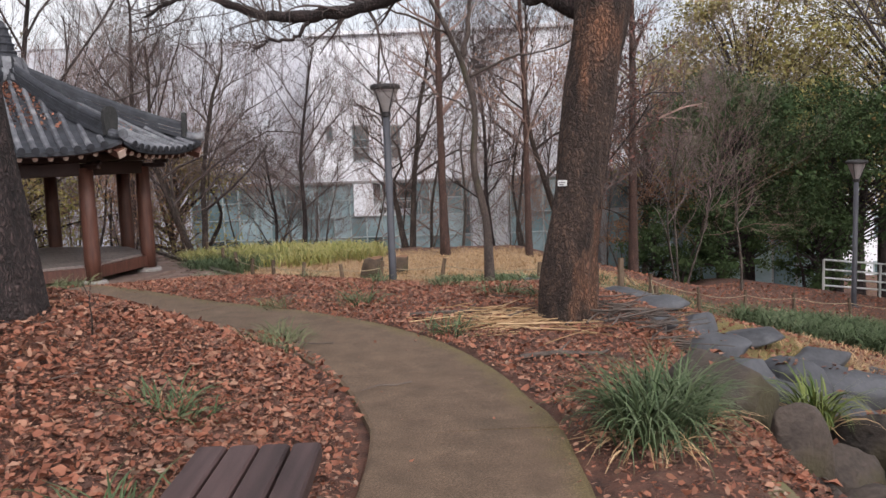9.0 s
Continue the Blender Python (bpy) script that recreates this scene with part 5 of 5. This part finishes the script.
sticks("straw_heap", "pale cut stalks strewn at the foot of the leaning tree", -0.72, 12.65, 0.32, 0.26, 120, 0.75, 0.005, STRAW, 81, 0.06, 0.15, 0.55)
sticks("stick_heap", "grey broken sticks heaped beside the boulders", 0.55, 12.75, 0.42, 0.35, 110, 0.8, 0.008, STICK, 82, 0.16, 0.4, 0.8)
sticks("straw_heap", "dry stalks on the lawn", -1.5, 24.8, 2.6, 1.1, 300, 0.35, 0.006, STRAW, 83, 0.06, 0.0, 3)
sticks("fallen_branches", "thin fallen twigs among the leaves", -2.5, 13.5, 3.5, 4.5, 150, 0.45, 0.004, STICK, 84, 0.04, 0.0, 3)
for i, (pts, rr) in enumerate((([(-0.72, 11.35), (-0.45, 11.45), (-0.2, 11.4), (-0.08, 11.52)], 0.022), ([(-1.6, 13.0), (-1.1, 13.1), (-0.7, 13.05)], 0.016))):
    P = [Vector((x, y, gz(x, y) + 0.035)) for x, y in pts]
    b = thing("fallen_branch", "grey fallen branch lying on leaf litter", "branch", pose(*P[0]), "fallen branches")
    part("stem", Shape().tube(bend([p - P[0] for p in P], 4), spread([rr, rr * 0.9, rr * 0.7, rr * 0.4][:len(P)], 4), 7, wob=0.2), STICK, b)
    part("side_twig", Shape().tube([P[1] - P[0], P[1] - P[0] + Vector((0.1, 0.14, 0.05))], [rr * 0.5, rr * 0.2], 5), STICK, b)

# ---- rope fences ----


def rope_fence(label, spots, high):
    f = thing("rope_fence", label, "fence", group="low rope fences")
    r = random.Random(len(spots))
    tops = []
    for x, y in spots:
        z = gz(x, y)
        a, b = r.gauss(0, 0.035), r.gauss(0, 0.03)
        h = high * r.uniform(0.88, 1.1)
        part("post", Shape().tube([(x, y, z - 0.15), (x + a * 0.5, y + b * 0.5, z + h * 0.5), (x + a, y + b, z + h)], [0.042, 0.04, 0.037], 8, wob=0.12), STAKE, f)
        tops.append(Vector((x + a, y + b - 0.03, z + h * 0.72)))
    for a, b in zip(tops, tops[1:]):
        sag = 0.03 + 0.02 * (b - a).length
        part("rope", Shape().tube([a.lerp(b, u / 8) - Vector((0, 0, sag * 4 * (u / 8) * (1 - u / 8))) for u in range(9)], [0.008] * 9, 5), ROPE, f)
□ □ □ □
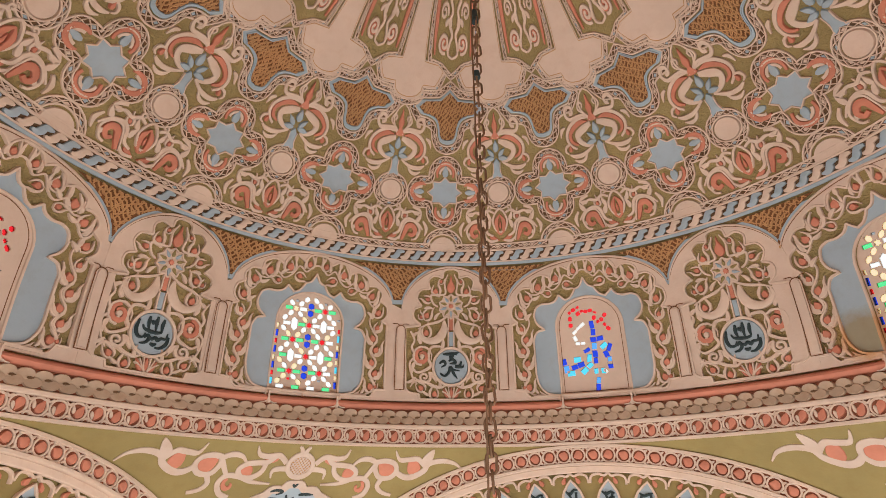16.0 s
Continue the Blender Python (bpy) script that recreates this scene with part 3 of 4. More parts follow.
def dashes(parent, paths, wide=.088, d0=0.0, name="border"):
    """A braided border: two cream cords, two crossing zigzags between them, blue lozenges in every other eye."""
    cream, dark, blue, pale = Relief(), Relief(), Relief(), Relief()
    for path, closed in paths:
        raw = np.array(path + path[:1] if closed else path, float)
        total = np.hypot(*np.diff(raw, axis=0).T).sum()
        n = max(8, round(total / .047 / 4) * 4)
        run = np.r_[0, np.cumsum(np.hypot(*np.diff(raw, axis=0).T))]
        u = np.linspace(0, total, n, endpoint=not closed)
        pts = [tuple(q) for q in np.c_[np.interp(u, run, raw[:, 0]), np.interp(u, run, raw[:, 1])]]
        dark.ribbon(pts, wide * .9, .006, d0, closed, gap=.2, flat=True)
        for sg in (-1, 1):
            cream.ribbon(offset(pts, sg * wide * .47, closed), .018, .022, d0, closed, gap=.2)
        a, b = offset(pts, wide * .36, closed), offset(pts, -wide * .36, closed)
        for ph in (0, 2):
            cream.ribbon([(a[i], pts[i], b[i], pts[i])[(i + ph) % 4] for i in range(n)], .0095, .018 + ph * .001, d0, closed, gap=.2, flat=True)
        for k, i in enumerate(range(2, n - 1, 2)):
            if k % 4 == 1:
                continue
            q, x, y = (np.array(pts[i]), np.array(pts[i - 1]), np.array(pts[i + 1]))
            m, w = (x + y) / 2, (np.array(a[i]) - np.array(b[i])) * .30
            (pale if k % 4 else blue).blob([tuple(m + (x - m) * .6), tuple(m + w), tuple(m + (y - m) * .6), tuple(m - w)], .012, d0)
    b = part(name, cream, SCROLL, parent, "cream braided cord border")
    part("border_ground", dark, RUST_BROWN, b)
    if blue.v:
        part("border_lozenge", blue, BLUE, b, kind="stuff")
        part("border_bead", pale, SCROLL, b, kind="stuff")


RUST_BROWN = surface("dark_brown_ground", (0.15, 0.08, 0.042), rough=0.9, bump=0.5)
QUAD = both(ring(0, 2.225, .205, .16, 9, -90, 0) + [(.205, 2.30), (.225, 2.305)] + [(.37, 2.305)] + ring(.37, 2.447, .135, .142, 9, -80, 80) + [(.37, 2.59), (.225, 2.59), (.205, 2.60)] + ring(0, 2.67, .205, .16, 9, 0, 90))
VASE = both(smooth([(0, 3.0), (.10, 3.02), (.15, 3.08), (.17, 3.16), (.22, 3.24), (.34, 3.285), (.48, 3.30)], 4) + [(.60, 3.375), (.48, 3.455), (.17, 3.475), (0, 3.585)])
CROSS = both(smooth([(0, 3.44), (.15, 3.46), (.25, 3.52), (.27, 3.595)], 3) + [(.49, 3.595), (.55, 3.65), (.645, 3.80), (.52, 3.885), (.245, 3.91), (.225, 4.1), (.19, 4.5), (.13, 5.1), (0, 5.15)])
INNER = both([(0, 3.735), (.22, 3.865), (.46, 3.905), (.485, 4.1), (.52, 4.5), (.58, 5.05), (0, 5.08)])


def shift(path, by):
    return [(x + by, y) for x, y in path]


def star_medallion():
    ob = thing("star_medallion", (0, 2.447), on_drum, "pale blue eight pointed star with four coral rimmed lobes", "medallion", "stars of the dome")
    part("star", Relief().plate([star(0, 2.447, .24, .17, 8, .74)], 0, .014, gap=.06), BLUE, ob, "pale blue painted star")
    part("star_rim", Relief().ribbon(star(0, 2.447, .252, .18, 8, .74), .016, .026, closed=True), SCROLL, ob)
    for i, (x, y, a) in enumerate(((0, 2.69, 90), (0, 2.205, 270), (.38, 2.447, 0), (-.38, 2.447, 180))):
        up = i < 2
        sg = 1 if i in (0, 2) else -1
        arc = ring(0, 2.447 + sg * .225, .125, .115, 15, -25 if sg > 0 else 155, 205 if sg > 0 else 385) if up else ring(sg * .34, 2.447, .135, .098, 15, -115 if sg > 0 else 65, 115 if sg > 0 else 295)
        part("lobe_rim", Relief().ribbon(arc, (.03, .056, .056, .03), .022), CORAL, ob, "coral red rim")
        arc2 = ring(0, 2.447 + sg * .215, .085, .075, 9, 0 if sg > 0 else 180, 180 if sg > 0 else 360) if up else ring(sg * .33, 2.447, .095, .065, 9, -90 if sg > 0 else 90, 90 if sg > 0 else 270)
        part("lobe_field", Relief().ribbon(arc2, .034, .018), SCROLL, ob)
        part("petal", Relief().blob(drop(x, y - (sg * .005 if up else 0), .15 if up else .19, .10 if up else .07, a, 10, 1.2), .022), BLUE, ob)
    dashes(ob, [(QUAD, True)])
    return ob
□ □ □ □
**Set task**:
Search the data for "that". Copy every matching line.

**The output**:
Continue the Blender Python (bpy) script that recreates this scene with part 5 of 5. This part finishes the script.
Continue the Blender Python (bpy) script that recreates this scene with part 3 of 4. More parts follow.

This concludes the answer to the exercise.